Canopus dans Argo 01 - Archives : Shikasta
Ceci est l’histoire d’un monde qui pourrait être le nôtre. Depuis l’instant où apparaît la vie sur cette planète bleue, dans la moiteur des mares et des étangs, jusqu’au moment où le feu nucléaire menace d’emporter la civilisation qui a fini par se développer, voici contée l’histoire de Shikasta, jadis riche et florissante, désormais stérile, inhospitalière, « blessée à mort » – mais qui ne demande qu’à renaître.
Shikasta ? Un monde sur le berceau duquel se sont penchés deux empires galactiques antagonistes, Canopus et Sirius, qui s’en sont partagé les terres pour chacun de son côté y conduire des expériences évolutionnaires. Et c’est du point de vue des émissaires de Canopus, venus rendre compte des résultats de ces manipulations à l’échelle d’une planète, que va nous être narré le destin tragique de l’humanité – celle de notre Terre.

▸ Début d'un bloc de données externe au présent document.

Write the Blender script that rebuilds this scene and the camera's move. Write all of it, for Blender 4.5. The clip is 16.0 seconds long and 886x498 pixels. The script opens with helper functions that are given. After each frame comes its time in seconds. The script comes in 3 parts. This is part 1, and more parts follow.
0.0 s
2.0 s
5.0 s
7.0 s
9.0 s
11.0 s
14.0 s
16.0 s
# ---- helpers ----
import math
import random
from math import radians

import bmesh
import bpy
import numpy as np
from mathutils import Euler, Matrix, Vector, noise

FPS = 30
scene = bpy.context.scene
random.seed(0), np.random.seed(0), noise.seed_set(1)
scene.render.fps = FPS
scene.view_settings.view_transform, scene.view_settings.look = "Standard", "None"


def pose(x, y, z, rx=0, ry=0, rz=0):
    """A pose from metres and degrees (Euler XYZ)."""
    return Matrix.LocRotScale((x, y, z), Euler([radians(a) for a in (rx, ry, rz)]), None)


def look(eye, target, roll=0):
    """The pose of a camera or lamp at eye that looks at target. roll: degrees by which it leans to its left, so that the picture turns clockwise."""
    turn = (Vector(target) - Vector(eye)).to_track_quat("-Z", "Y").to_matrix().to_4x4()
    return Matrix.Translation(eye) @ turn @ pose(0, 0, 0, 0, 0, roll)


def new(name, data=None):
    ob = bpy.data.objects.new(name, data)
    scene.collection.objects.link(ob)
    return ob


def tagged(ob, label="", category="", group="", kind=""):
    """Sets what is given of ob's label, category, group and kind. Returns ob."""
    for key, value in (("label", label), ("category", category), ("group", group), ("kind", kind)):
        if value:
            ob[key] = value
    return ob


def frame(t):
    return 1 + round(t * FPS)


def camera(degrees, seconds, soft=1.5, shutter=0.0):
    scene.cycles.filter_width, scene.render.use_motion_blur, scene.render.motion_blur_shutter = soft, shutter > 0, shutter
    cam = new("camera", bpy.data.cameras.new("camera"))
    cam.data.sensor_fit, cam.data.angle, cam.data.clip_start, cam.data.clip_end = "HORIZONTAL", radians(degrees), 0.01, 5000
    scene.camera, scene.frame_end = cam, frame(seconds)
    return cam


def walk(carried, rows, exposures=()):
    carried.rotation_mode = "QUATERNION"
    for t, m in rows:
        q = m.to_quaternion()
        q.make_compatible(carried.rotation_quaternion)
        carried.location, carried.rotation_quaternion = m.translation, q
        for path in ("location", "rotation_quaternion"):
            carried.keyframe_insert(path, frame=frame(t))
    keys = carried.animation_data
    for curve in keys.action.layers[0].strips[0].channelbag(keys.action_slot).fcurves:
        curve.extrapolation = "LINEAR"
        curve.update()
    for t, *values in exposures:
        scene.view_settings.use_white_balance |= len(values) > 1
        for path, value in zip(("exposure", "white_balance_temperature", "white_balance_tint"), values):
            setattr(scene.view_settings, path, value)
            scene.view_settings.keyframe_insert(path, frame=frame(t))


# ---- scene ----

Au fil d’une édifiante succession de textes de formes diverses – rapports, lettres, documents d’archive, journaux intimes de shikastiens), se réécrit sous nos yeux le (véritable ?) récit de l’aventure humaine, les tâtonnements, accomplissements et erreurs d’une espèce faillible guidée sans le savoir par des puissances qui la dépassent ; des puissances dont la rivalité risque de mettre un terme prématuré à l’expérience Shikasta…

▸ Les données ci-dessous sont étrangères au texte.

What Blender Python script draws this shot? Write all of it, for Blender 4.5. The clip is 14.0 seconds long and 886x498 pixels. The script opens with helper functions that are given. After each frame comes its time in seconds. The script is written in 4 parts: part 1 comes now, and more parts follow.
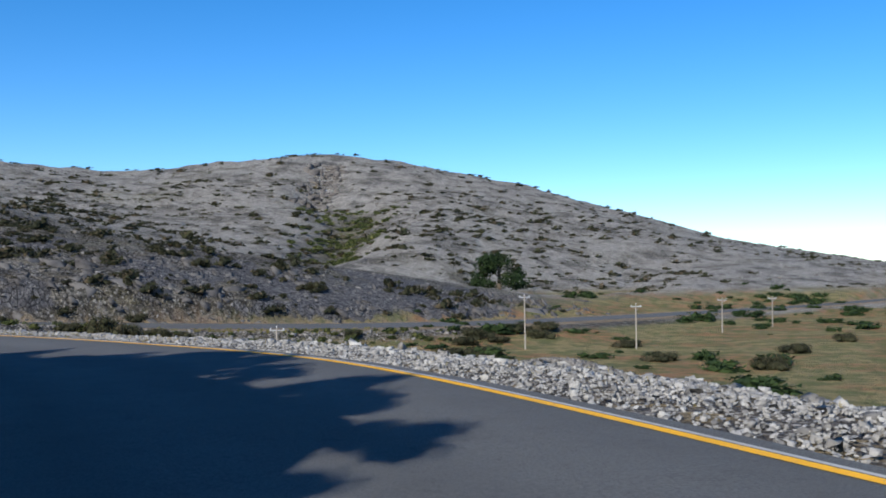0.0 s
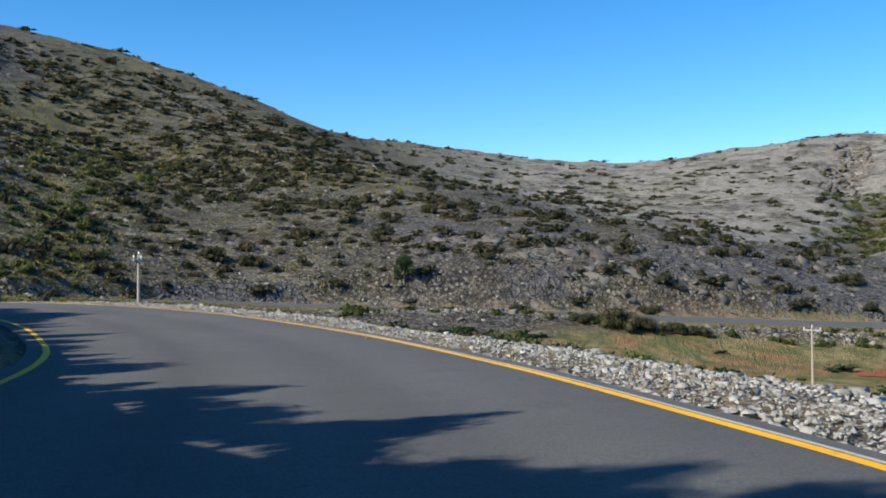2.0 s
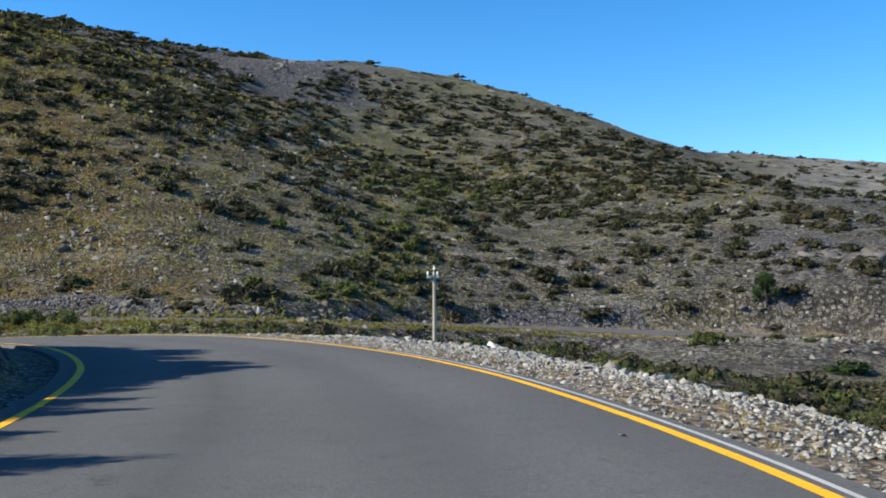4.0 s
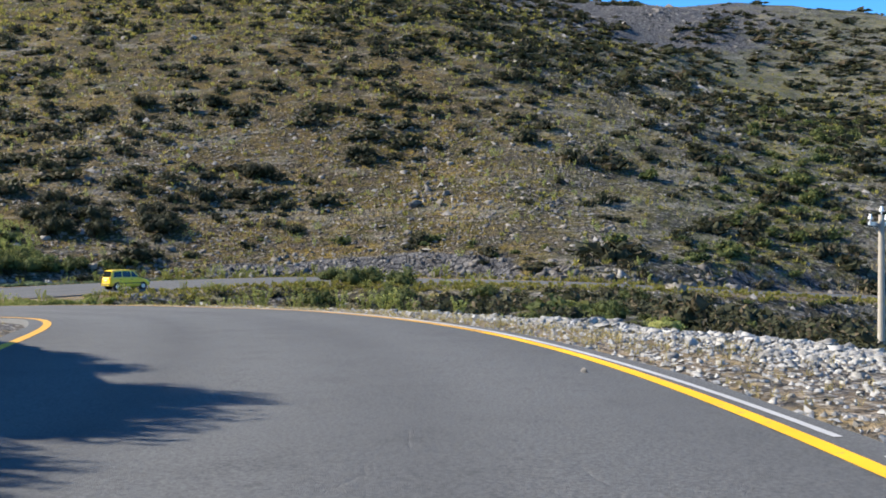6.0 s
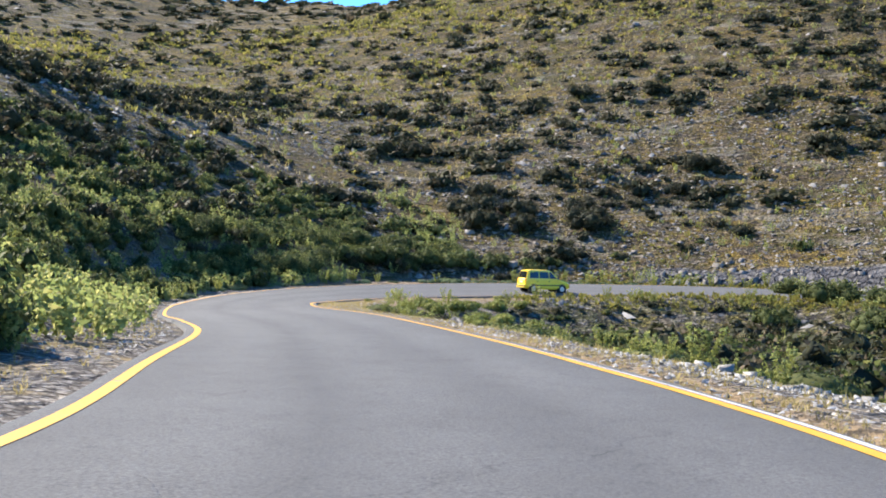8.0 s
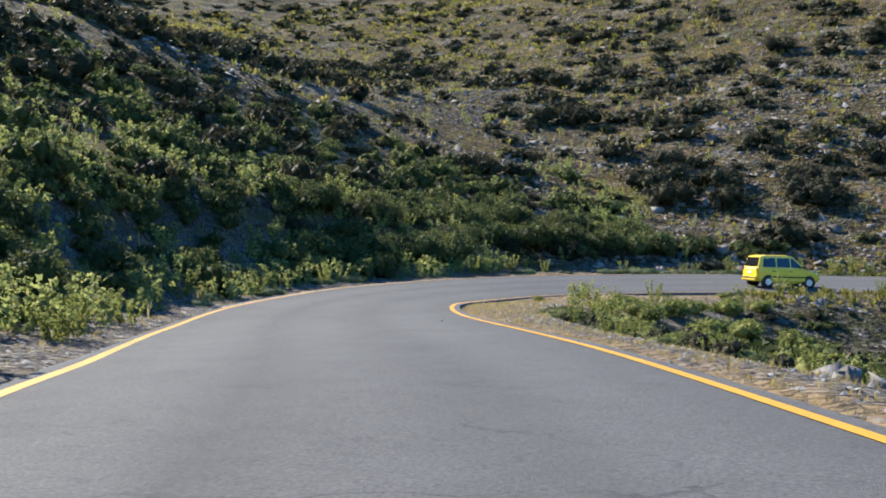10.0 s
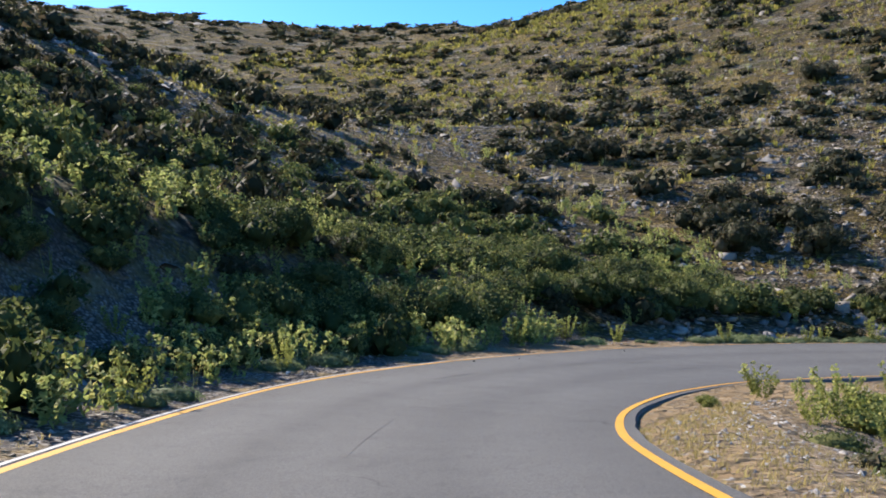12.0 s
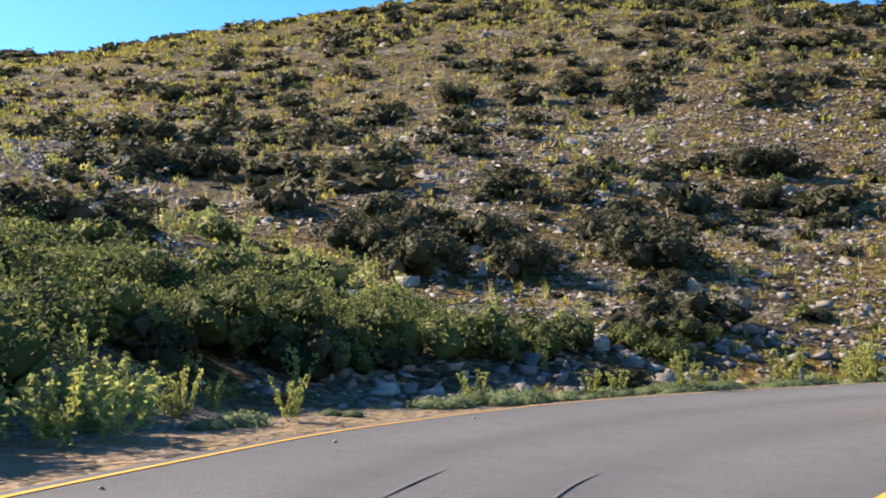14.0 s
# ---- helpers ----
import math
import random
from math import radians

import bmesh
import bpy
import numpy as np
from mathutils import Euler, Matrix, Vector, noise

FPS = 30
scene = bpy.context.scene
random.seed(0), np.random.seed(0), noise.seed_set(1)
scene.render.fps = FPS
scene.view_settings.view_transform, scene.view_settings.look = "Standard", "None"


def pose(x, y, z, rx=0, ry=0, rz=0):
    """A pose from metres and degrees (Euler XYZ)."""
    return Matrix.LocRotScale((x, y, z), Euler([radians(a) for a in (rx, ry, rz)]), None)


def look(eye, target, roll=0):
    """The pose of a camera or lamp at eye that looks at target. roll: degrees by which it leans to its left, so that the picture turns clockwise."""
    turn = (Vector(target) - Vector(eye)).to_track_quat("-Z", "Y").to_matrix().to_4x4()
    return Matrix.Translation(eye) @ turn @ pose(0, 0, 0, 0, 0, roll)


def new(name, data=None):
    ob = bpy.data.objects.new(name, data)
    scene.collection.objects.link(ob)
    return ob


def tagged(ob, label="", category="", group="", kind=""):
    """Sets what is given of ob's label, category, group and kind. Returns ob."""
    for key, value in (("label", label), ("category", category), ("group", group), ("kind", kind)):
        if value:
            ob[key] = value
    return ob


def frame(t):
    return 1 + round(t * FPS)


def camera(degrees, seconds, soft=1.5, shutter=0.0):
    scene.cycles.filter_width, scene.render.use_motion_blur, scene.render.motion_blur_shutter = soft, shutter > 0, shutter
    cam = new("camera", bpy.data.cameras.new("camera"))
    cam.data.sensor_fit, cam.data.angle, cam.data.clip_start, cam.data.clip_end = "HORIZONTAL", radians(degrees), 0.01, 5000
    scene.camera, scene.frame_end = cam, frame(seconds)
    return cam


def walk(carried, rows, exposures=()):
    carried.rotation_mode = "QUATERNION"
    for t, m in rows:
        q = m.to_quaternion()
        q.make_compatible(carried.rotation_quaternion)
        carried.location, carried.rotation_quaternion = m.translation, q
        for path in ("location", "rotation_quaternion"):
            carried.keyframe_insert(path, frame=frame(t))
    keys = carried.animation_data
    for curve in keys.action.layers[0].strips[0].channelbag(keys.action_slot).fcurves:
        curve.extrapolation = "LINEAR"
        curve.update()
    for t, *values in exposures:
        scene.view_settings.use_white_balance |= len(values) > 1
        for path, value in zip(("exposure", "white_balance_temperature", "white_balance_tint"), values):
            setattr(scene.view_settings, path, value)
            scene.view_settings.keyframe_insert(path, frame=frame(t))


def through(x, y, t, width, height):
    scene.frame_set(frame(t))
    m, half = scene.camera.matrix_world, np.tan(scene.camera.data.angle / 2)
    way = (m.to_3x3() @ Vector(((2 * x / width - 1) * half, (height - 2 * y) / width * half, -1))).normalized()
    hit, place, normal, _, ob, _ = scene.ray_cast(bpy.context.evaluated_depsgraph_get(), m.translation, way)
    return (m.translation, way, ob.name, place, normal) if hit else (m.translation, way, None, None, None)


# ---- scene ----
# ---------------------------------------------------------------- camera
EXPOSURES = [(0, 0.35, 5900, 9), (0.5, 0.78, 6300, 6), (1, 0.75, 6400, 5), (1.5, 0.65, 6450, 5), (2.7, 0.8, 6450, 5), (5, 0.95, 6500, 6), (5.5, 1.1, 6450, 8), (6.5, 1.45, 6400, 9), (7.5, 1.85, 6400, 12),
             (9, 1.3, 6200, 9), (11.5, 1.3, 6400, 12), (13.5, 1.4, 7000, 16), (14, 1.75, 7200, 17)]
cam = camera(49.12, 14.0, soft=1.8)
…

Si Doris Lessing avait initialement prévu d’offrir avec Shikasta un récit auto-suffisant, une sorte d’histoire secrète de l’humanité, le concept de civilisations extraterrestres suffisamment avancées pour influer sur le destin d’une planète entière l’a fascinée au point qu’elle est ensuite revenue à quatre reprises dans l’univers de Canopus dans Argo. Si le cycle revient à l’occasion sur le sort de notre planète (en l’abordant d’autres points de vue), l’auteure se penchera surtout sur de nouveaux mondes à divers stades de développement social et technologique – chaque roman se répondant l’un l’autre, tout en explorant de nouveaux territoires interstellaires ; au point que la série forme un genre de tapisserie s’étalant sur des millénaires.
Brassant avec talents le mythe, la fable et l’allégorie, fortement inspirée par le soufisme, Doris Lessing signe avec Canopus dans Argo : archives – qu’elle considérait comme un des sommets de son œuvre littéraire – un véritable opéra spatial questionnant la nature même de ses congénères, leur rapport à des notions aussi fondamentales que la relation à autrui, la politique, la mortalité ou la transcendance.